The lawmakers told Bush that he had not followed through on a pledge to review a controversial 1994 migration agreement between Castro and the Clinton administration, in which most would-be migrants from the island who are intercepted at sea are returned to Cuba. Those who make it to U.S. soil generally are allowed to stay.

In Washington, Sean McCormack, spokesman for the National Security Council, said Monday that he didn't know whether the White House had received the letter, but he added that Bush was "firmly dedicated to a Cuba policy that will help the Cuban people in their struggle for freedom and democracy."

The final straw for the legislators appeared to be the administration's July 21 decision to send back a dozen Cubans suspected of hijacking a boat to try to reach Florida. In previous talks, the U.S. said it had received a pledge from Cuban authorities that the 12 would not be sentenced to death and that they would serve a maximum of 10 years in prison.

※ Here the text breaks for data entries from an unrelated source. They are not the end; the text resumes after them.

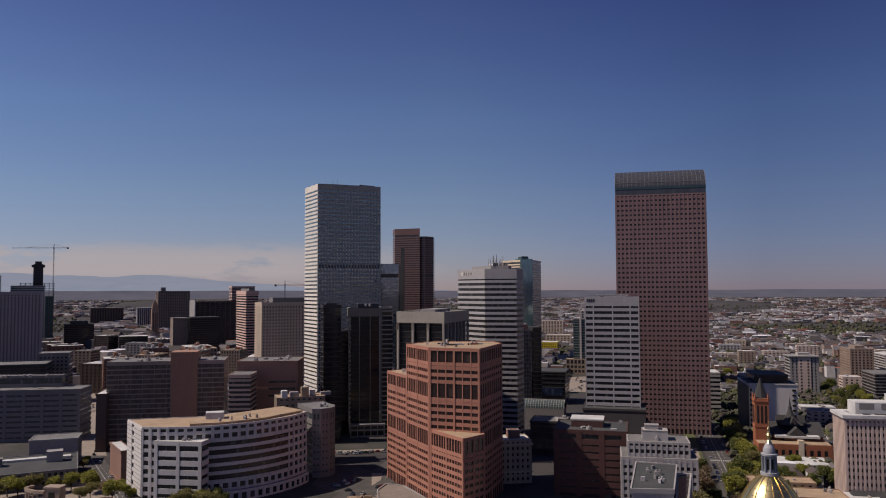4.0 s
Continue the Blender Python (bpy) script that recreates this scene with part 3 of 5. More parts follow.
# white slab with tall slots beside the capitol
hi = [(233, 201), (246, 191), (279.5, 219), (269, 233)]
ob, own = tower("office_building", "white stone government building with tall slot windows", hi, 41, 60, 3.0, STONE_WHITE, STONE_WHITE, ROOF_DARK, category="office building", parapet=1.8)
roof_units(ob, inset(own, 3), 41, 9, 17, (0.7, 2.0))
lo = [(238, 187), (243.5, 182.5), (285, 216), (280, 220), (246.5, 191)]
ox, oy = centre(hi)
low = [(x - ox, y - oy) for x, y in lo]
part("wing", prism(inset(low, 0.5), 0, 36.2), GLASS_DARK, ob)
part("wing_roof", prism(inset(low, 0.3), 35.4, 35.8), ROOF_DARK, ob)
part("parapet", ring(low, 0.7, 0.05, 33.2, 37), STONE_WHITE, ob)
for i, gap in ((0, 3.4), (1, 1.9)):
    p, ang, run = facing(low, i)
    n_ = int(run / gap)
    fin = None
    for k in range(n_ + 1):
        d = run * k / n_
        at = (p.x + math.cos(radians(ang)) * d, p.y + math.sin(radians(ang)) * d, 0)
        if fin is None:
            fin = part("fin", block(-0.55, 0.55, -0.05, 0.7, 0, 33.3), STONE_WHITE, ob, at=at, turn=ang).data
        else:
            part("fin", fin, None, ob, at=at, turn=ang)

# small old block with a cornice
ob, own = tower("office_building", "old brown stone block with a cream cornice", rect(292, 366, -24, 20, 18), 26, 3.6, 1.7, BEIGE_GREY, GLASS_DARK, ROOF_WHITE, {0: (3.2, 1.8), 3: (3.2, 1.8)}, category="office building")
part("cornice", ring(own, 0.3, 0.8, 22.6, 23.6), CREAM, ob, "cream stone cornice")
part("cornice", ring(own, 0.3, 0.6, 6.5, 7.2), CREAM, ob)
plant_room(ob, rect(-4, -2, -24, 7, 7), 26, 4.5, BROWN)

# dark blocks and the glass vault in the shade of the towers
ob, own = tower("office_building", "dark glass block with a blue reflection", rect(494, 629, -47, 60, 40), 33, 4.2, 0.6, CHARCOAL, GLASS_BLACK, ROOF_DARK, category="office building")
(p, ang, run) = facing(own, 0)
# blue reflection in the dark front, painted as a thin coloured panel
part("blue_panel", block(18, 57, -0.2, 0.1, 9, 17), REFLECTION_BLUE, ob, "wide dark blue reflection drawn as a panel on the glass", at=(p.x, p.y, 0), turn=ang)
ob, own = tower("office_building", "low dark glass office block", rect(358, 420, TURN_NS, 26, 24), 24, 4.0, 0.8, CHARCOAL, GLASS_DARK, ROOF_GREY, category="office building")
roof_units(ob, own, 24, 5, 18)
ob = thing("glass_atrium", "barrel-vaulted glass atrium with pale ribs", "atrium", 453, 519, 0, turn=-50)
R, L = 6.8, 36.0
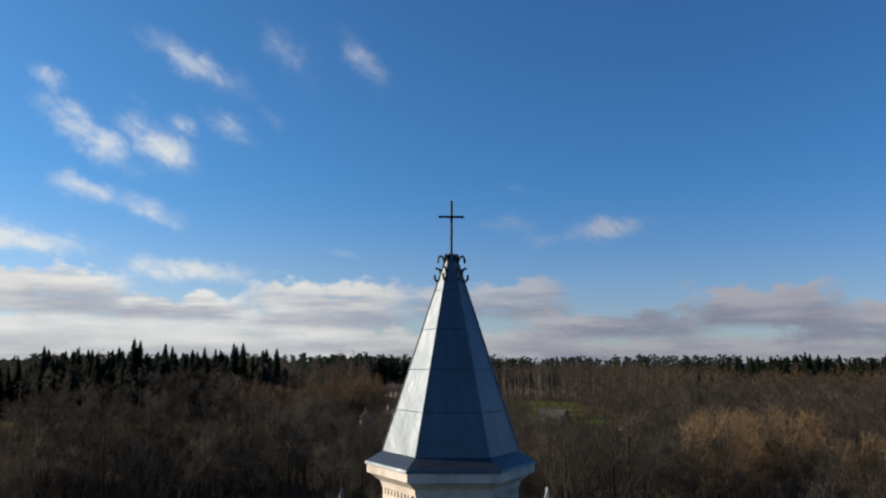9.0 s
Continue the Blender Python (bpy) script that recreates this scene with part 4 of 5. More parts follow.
def spruce(seed, height, width, tiers, per):
    """Close drooping tiers of needle sprays round a straight stem, down to the ground."""
    g = Grow(seed)
    g.tube([(0, 0, -0.2), (0, 0, height * 0.5), (0, 0, height * 0.93)], [height * 0.012, height * 0.008, 0.01], 3)
    for i in range(tiers):
        f = (i / (tiers - 1)) ** 0.75
        z = height * (0.04 + 0.94 * f)
        reach = width * (1 - f) ** 0.58 * g.r.uniform(0.85, 1.1) + 0.12
        for j in range(per):
            a = (j + 0.5 * (i % 2)) * 2 * math.pi / per + g.r.uniform(-0.35, 0.35)
            l = reach * g.r.uniform(0.7, 1.12)
            tip = Vector((l * math.cos(a), l * math.sin(a), z - l * g.r.uniform(0.30, 0.60)))
            root = Vector((0, 0, z + 0.30 + l * 0.25))
            side = Vector((-math.sin(a), math.cos(a), 0)) * (l * 0.42 + 0.10)
            mid = root.lerp(tip, 0.65) - Vector((0, 0, 0.10 * l))
            n = len(g.v)
            g.v += [tuple(root), tuple(mid - side), tuple(tip), tuple(mid + side)]
            g.f += [(n, n + 1, n + 2), (n, n + 2, n + 3)]
            g.s += [1, 1]
    return g.arrays()


def pine(seed, height, width, clumps):
    """A tall stem with a dense rounded needle crown that closes up with its neighbours."""
    g = Grow(seed)
    g.tube([(0, 0, -0.2), (0, 0, height * 0.6), (0, 0, height * 0.85)], [height * 0.011, height * 0.008, 0.03], 3)
    for i in range(clumps):
        f = 0.10 + 0.85 * (i + g.r.random()) / clumps
        r = width * math.sqrt(max(0.04, 1 - max(0, (f - 0.45) / 0.55) ** 2)) * g.r.uniform(0.35, 1.0)
        a = i * 2.4 + g.r.uniform(-0.5, 0.5)
        c = Vector((r * math.cos(a), r * math.sin(a), height * f))
        for _ in range(6):
            g.leaf(c + Vector((g.r.gauss(0, 0.75), g.r.gauss(0, 0.75), g.r.gauss(0, 0.55))), g.r.uniform(0.7, 1.3))
    return g.arrays()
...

"My constituents are outraged," said state Rep. Juan C. Zapata of Miami. "It's hard for people to hear the president talk about freedom, then see the administration involved in having Cubans repatriated and in negotiating their sentences. It seems surreal."

Bush's brother, Florida Republican Gov. Jeb Bush, who was reelected in November with an estimated 84% of the Cuban American vote, already has distanced himself from the White House on the return of the hijacking suspects, calling it "just not right" to hand people over to an "oppressive regime."

A visit to Miami by Otto J. Reich, the president's new special envoy for the Western Hemisphere, also soured the mood for many Cuban Americans. At a conference Friday on the Cuban economy, Reich defended current U.S. immigration policy as necessary to protect the country -- and Florida in particular -- against a destabilizing flood of Cuban migrants and potential terrorist infiltrations.

Citing estimates among Cuban American politicians that as many as 4 million Cubans would leave their country if they could, Reich tried to convince his emigre audience that the U.S. policy of allowing most refugees to stay if they reach dry land was already as liberal as national security and the economy allowed.

Reich's remarks drew an angry response Monday from Joe Garcia, executive director of the politically potent Cuban American National Foundation, which is leading the charge against administration policies on Cuba. "Never during the Cold War did we turn our backs on people fleeing repression," he said.